The next time you want to catch up with far-flung friends, you can do more than just Skype (s MSFT) with them, you could do yoga or pilates or kickboxing with them via the web, thanks to Wello.
The Kleiner Perkins-backed startup, which is part of health tech accelerator Rock Health’s current class, on Tuesday announced that it had added group lessons to its online training options.
In July, the startup launched live online personal training sessions, in which trainers provide instruction with a webcam, laptop and internet connection for an average of $40. The new group lessons not only enable people to participate in online exercise classes at their convenience (with friends or strangers), they give people an option at a lower price point. Because the group (of three to five people) shares the cost of the trainer, prices start at $7.50, with most costing around $15.

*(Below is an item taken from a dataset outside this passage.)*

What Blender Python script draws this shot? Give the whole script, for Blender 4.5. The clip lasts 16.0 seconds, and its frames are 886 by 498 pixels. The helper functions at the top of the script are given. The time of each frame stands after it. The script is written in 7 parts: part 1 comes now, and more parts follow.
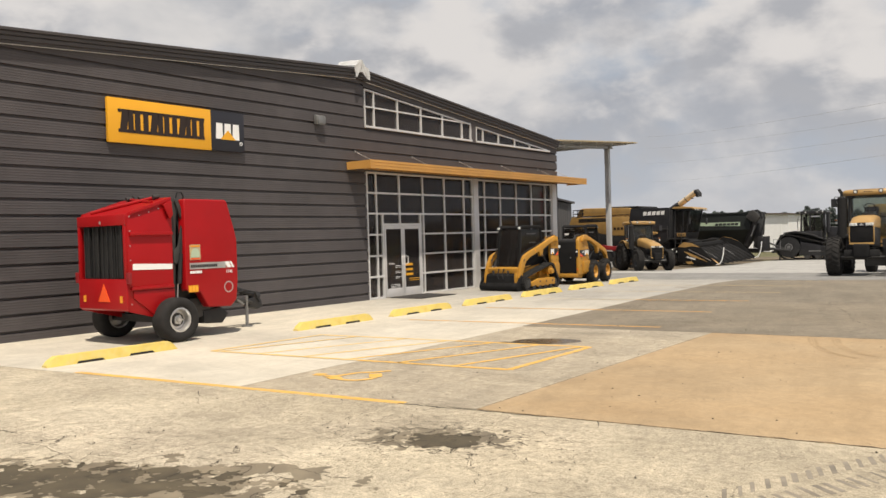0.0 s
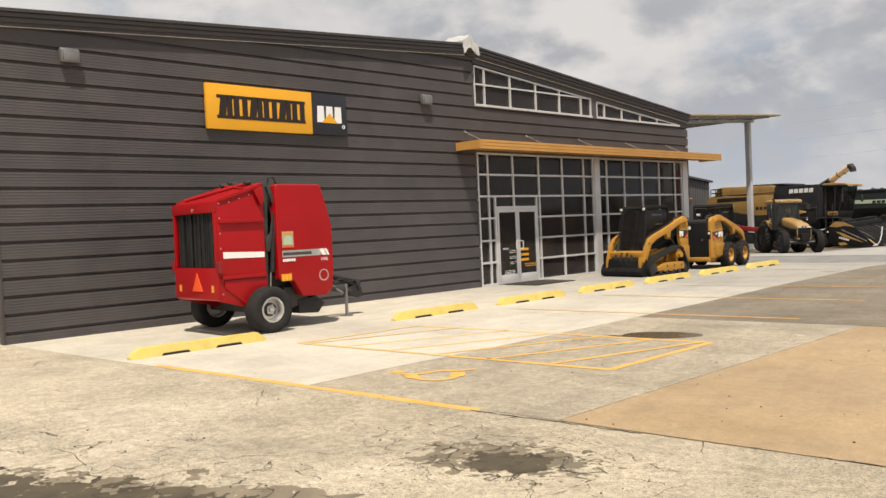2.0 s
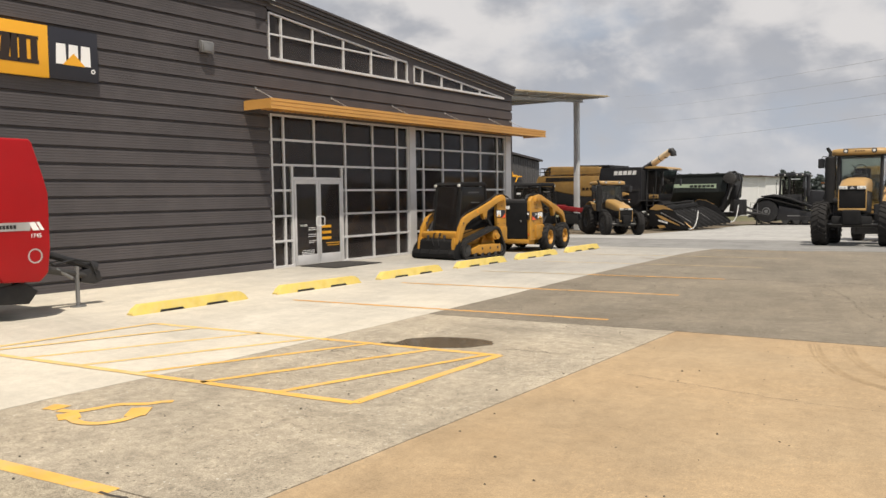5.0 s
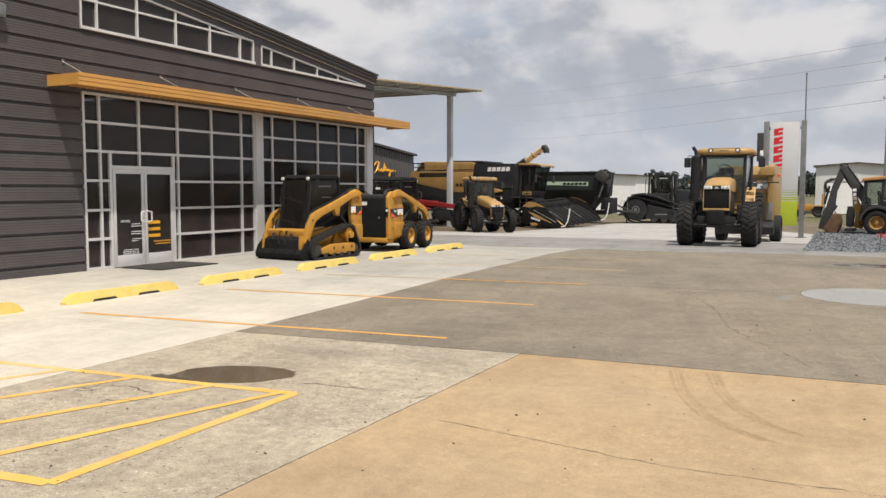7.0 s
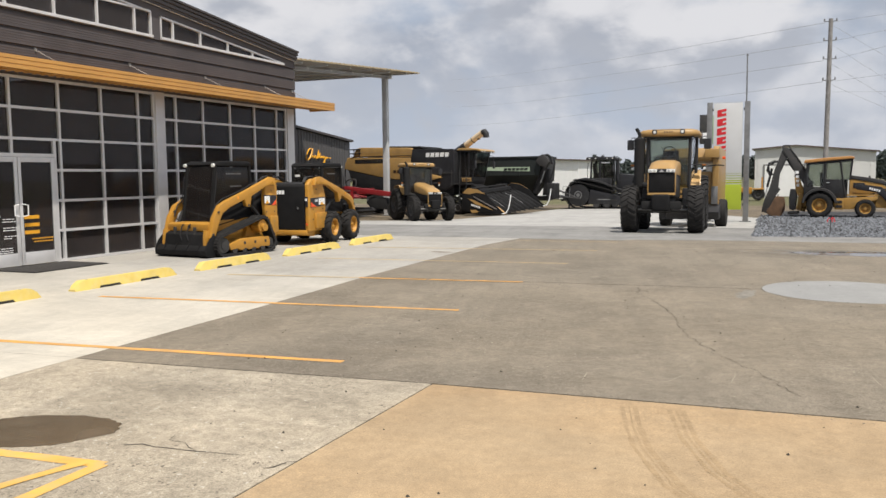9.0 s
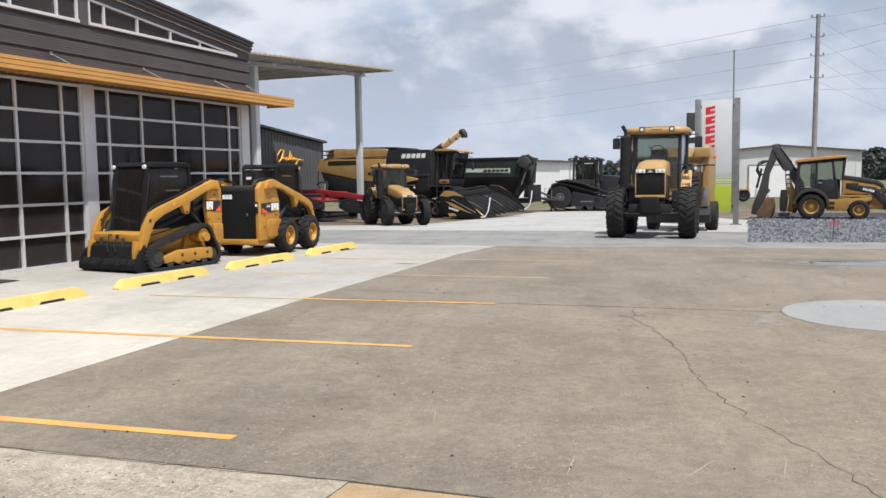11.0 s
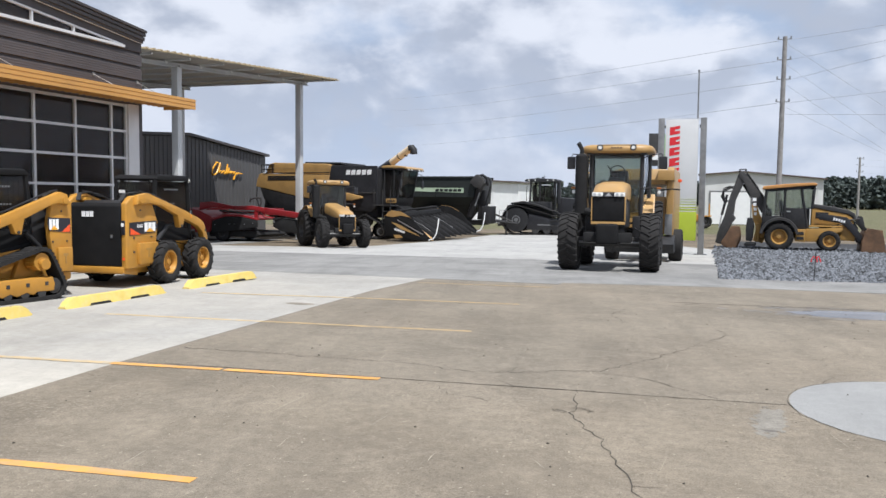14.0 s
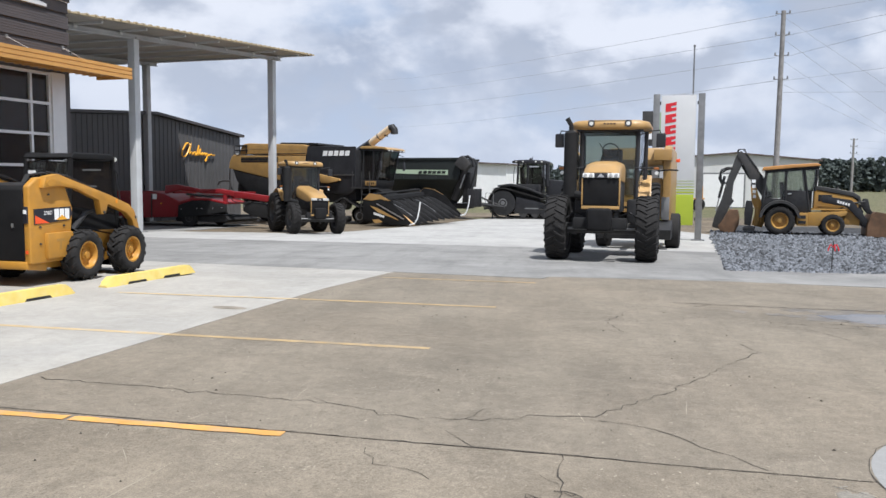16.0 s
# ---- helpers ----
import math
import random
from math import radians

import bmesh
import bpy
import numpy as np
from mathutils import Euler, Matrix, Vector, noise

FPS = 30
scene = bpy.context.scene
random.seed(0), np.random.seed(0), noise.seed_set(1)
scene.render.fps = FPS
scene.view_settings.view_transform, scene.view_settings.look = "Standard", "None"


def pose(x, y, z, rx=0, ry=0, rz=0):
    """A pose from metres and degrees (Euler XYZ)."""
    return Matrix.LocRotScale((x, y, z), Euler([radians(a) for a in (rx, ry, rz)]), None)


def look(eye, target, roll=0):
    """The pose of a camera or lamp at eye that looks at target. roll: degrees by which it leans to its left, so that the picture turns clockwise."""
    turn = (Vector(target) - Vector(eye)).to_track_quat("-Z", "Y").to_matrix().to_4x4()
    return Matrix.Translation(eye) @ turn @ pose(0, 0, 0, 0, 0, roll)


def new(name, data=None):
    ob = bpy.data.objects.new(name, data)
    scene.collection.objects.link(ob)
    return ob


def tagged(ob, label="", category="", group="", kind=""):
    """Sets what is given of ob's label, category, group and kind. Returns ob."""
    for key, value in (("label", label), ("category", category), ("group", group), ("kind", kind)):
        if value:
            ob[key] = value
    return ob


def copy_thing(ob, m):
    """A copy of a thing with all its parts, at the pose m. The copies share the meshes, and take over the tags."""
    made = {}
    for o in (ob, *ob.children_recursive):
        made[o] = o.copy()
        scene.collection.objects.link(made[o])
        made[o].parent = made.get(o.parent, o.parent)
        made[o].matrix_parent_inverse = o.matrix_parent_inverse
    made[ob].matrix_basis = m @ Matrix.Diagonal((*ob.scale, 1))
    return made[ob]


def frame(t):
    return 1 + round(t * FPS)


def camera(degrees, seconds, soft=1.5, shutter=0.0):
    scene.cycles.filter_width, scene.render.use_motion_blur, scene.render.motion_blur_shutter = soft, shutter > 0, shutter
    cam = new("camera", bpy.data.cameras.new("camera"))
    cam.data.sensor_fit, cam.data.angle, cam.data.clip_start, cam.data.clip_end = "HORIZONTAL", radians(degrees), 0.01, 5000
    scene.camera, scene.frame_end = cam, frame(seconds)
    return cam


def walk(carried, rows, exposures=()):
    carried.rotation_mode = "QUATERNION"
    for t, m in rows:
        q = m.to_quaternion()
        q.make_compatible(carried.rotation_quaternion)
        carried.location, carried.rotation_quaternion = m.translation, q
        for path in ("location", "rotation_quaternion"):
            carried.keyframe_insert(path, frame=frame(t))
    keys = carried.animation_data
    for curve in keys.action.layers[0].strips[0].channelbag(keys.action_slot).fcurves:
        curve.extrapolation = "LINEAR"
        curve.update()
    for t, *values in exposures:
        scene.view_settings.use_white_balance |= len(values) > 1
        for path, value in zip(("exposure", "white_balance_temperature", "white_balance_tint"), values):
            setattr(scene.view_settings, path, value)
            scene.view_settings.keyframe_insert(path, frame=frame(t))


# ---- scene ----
cam = camera(56.4, 16.0)
PATH = [
    (0, (16.143, -18.361, 1.768), (14.961, -16.748, 1.741), -1.7),
    (0.5, (16.0, -18.135, 1.778), (14.78, -16.55, 1.753), -1.9),
    (1, (16.035, -17.807, 1.798), (14.759, -16.267, 1.768), -1.6),
    (1.5, (15.871, -17.422, 1.737), (14.544, -15.926, 1.701), -2.2),
    (2, (15.838, -17.04, 1.724), (14.409, -15.641, 1.672), -2.6),
    (2.5, (15.679, -16.578, 1.771), (14.155, -15.285, 1.711), -2.7),
    (3, (15.476, -16.158, 1.747), (13.928, -14.893, 1.674), -3.0),
    (3.5, (15.299, -15.715, 1.727), (13.768, -14.431, 1.652), -2.6),
    (4, (15.179, -15.229, 1.693), (13.743, -13.84, 1.613), -1.9),
    (4.5, (14.998, -14.807, 1.673), (13.738, -13.258, 1.56), -1.6),
    (5, (14.913, -14.303, 1.737), (13.777, -12.662, 1.608), -0.8),
    (7.5, (14.46, -11.827, 1.732), (13.606, -10.024, 1.586), -0.5),
    (8, (14.337, -11.33, 1.726), (13.511, -9.516, 1.571), -1.0),
    (8.5, (14.257, -10.804, 1.707), (13.439, -8.987, 1.53), -0.8),
    (9, (14.141, -10.345, 1.706), (13.37, -8.508, 1.531), -0.6),
    (11.5, (13.545, -7.596, 1.685), (12.815, -5.743, 1.514), -0.8),
    (12, (13.487, -6.984, 1.665), (12.757, -5.13, 1.496), -0.4),
    (12.5, (13.441, -6.433, 1.658), (12.732, -4.569, 1.505), 0.0),
    (13, (13.402, -5.865, 1.67), (12.721, -3.989, 1.53), 0.4),
    (13.5, (13.359, -5.308, 1.697), (12.676, -3.433, 1.566), 0.7),
    (14, (13.251, -4.743, 1.704), (12.603, -2.855, 1.579), 0.5),
    (14.5, (13.175, -4.155, 1.704), (12.524, -2.269, 1.562), 0.5),
    (15, (13.05, -3.592, 1.697), (12.436, -1.695, 1.551), 0.1),
    (15.5, (13.009, -3.023, 1.693), (12.392, -1.127, 1.533), 0.2),
    (16, (12.878, -2.438, 1.677), (12.254, -0.544, 1.511), 0.4),
]
LIGHT = [(0, -0.10, 6850, 10), (2.5, -0.07, 6850, 10), (3.5, -0.08, 6850, 10), (4.5, -0.05, 6750, 10), (5, -0.09, 6700, 10), (7.5, -0.03, 6500, 10), (8.5, 0.0, 6420, 10), (9, -0.02, 6350, 10), (11.5, 0.16, 5920, 10), (16, 0.18, 5800, 10)]
walk(cam, [(t, look(eye, target, roll)) for t, eye, target, roll in PATH], LIGHT)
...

On Wello’s site, customers can search by group workouts or one-on-one sessions and then browse a range of exercise types (from yoga and pilates to martial arts and aerobics), indicating when they want to take a class and what their goals are. When it’s time for the class, the instructor is most prominently displayed on half of the screen, with the client and the rest of the class splitting the other half.
In the past few years, fitness apps, online video exercise classes and even streaming classes have been on the upswing. But co-founder Ann Scott Plante said she and her co-founder Lindsey Silverglide wanted to create a fitness platform that combined the convenience of working from home with the accountability and motivation that comes with a real-life trainer. To test out the idea of live online fitness class, the founders did a workout with a trainer via Skype. After a 30-minute workout, Plante said, they realized they were on to something.
“We believe that trainers are the secret sauce,” she said, adding that the live instruction and commitment to a person mean that customers actually take the classes they sign up for and learn the various techniques.
On the consumer side, the online platform provides convenience and accountability (particularly with the new group option). And it gives trainers the opportunity to book classes during the middle of the day and other traditionally quieter times.
Since launching the startup two years ago, she said more than 1,000 trainers have applied to their marketplace. The 20 percent who get accepted go through a training program to learn how to be most effective over video. While the company declined to share their number of users, they said two-thirds of those who take one class online go on to take another.
To date, the company has raised $1 million from Kleiner Perkins Caufield & Byers, Mohr Davidow Ventures, Aberdare and others.